◆ TASK TO COMPLETE ◆
Each line of the listing must be transcribed exactly, except for the images, which should be excluded.
====== PROVIDED MATERIAL ======
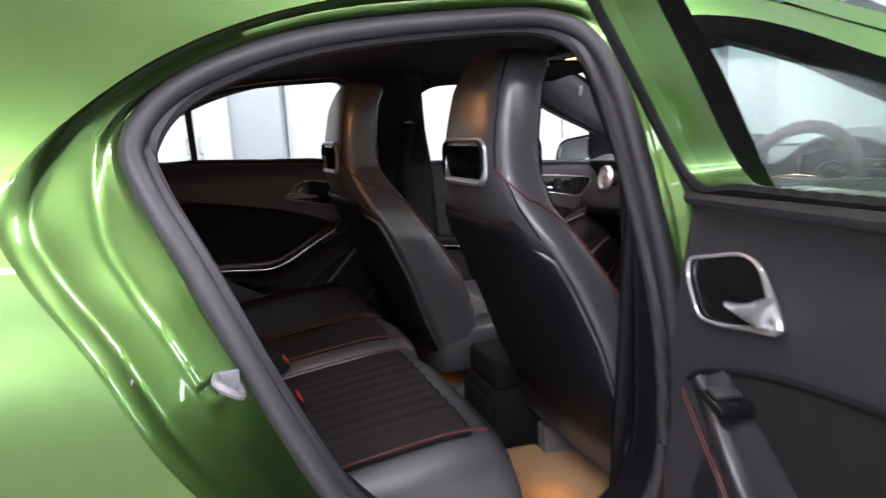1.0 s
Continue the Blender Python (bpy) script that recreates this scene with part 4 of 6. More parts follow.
rear_door("rear_door", IDENT, pose(0, 0, 0), "closed rear door with dark grey trim and chrome handle", True)
D0, DD = Vector((0.204, -0.891, 0)), Vector((-0.3202, -0.9474, 0))
DN = Vector((DD.y, -DD.x, 0))              # the open door's inner side
OPEN = Matrix(((-DD.x, -DN.x, 0, D0.x + 0.123 * DD.x + 0.69 * DN.x), (-DD.y, -DN.y, 0, D0.y + 0.123 * DD.y + 0.69 * DN.y), (0, 0, 1, 0), (0, 0, 0, 1)))
rear_door("rear_door", OPEN, pose(0, 0, 0), "rear door standing wide open, lime green edge, dark trim", False)


def front_door(xf, label):
    dr = thing("front_door", pose(0, 0, 0), label, "car door", "car doors")
    ga2 = [(0.83 + (x - 0.83) * 0.993, 0.83 + (z - 0.83) * 0.993) for x, z in FRONT_GAP]
    part("outer_panel", panel(lambda x, z: (x, skin_y(x, z) - 0.003, z), 0.29, 1.38, 0.33, 1.33, 0.03, ga2, [WIN_FRONT_OUT], True), PAINT, dr, "lime green outer door skin", xf)
    rim = polar(WIN_FRONT, 120, np.array([0.68, 1.06]))
    big = [(0.68 + (x - 0.68) * 1.05, 1.06 + (z - 1.06) * 1.10) for x, z in rim]
    far = polar(WIN_FRONT_OUT, 120, np.array([0.68, 1.06]))
    part("window_frame", loft([[(x, skin_y(x, z) + 0.002, z) for x, z in far], [(x * 0.97 + 0.03 * 0.68, skin_y(x, z) - 0.012, z * 0.97 + 0.03 * 1.06) for x, z in far], [(x, inner_y(z) + 0.030, z) for x, z in rim], [(x, inner_y(z) - 0.003, z) for x, z in rim], [(x, inner_y(z) - 0.004, z) for x, z in big]]), PLASTIC, dr, "black window frame", xf)
    part("window_pane", panel(lambda x, z: (x, inner_y(z) + 0.045 - 0.016 * ((x - 0.70) / 0.4) ** 2, z), 0.29, 1.10, 0.94, 1.25, 0.03, WIN_FRONT), GLASS if xf == IDENT else TINT, dr, "door glass", xf)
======
◆ FINISHED ANSWER ◆
1.0 s
Continue the Blender Python (bpy) script that recreates this scene with part 4 of 6. More parts follow.
rear_door("rear_door", IDENT, pose(0, 0, 0), "closed rear door with dark grey trim and chrome handle", True)
D0, DD = Vector((0.204, -0.891, 0)), Vector((-0.3202, -0.9474, 0))
DN = Vector((DD.y, -DD.x, 0))              # the open door's inner side
OPEN = Matrix(((-DD.x, -DN.x, 0, D0.x + 0.123 * DD.x + 0.69 * DN.x), (-DD.y, -DN.y, 0, D0.y + 0.123 * DD.y + 0.69 * DN.y), (0, 0, 1, 0), (0, 0, 0, 1)))
rear_door("rear_door", OPEN, pose(0, 0, 0), "rear door standing wide open, lime green edge, dark trim", False)


def front_door(xf, label):
    dr = thing("front_door", pose(0, 0, 0), label, "car door", "car doors")
    ga2 = [(0.83 + (x - 0.83) * 0.993, 0.83 + (z - 0.83) * 0.993) for x, z in FRONT_GAP]
    part("outer_panel", panel(lambda x, z: (x, skin_y(x, z) - 0.003, z), 0.29, 1.38, 0.33, 1.33, 0.03, ga2, [WIN_FRONT_OUT], True), PAINT, dr, "lime green outer door skin", xf)
    rim = polar(WIN_FRONT, 120, np.array([0.68, 1.06]))
    big = [(0.68 + (x - 0.68) * 1.05, 1.06 + (z - 1.06) * 1.10) for x, z in rim]
    far = polar(WIN_FRONT_OUT, 120, np.array([0.68, 1.06]))
    part("window_frame", loft([[(x, skin_y(x, z) + 0.002, z) for x, z in far], [(x * 0.97 + 0.03 * 0.68, skin_y(x, z) - 0.012, z * 0.97 + 0.03 * 1.06) for x, z in far], [(x, inner_y(z) + 0.030, z) for x, z in rim], [(x, inner_y(z) - 0.003, z) for x, z in rim], [(x, inner_y(z) - 0.004, z) for x, z in big]]), PLASTIC, dr, "black window frame", xf)
    part("window_pane", panel(lambda x, z: (x, inner_y(z) + 0.045 - 0.016 * ((x - 0.70) / 0.4) ** 2, z), 0.29, 1.10, 0.94, 1.25, 0.03, WIN_FRONT), GLASS if xf == IDENT else TINT, dr, "door glass", xf)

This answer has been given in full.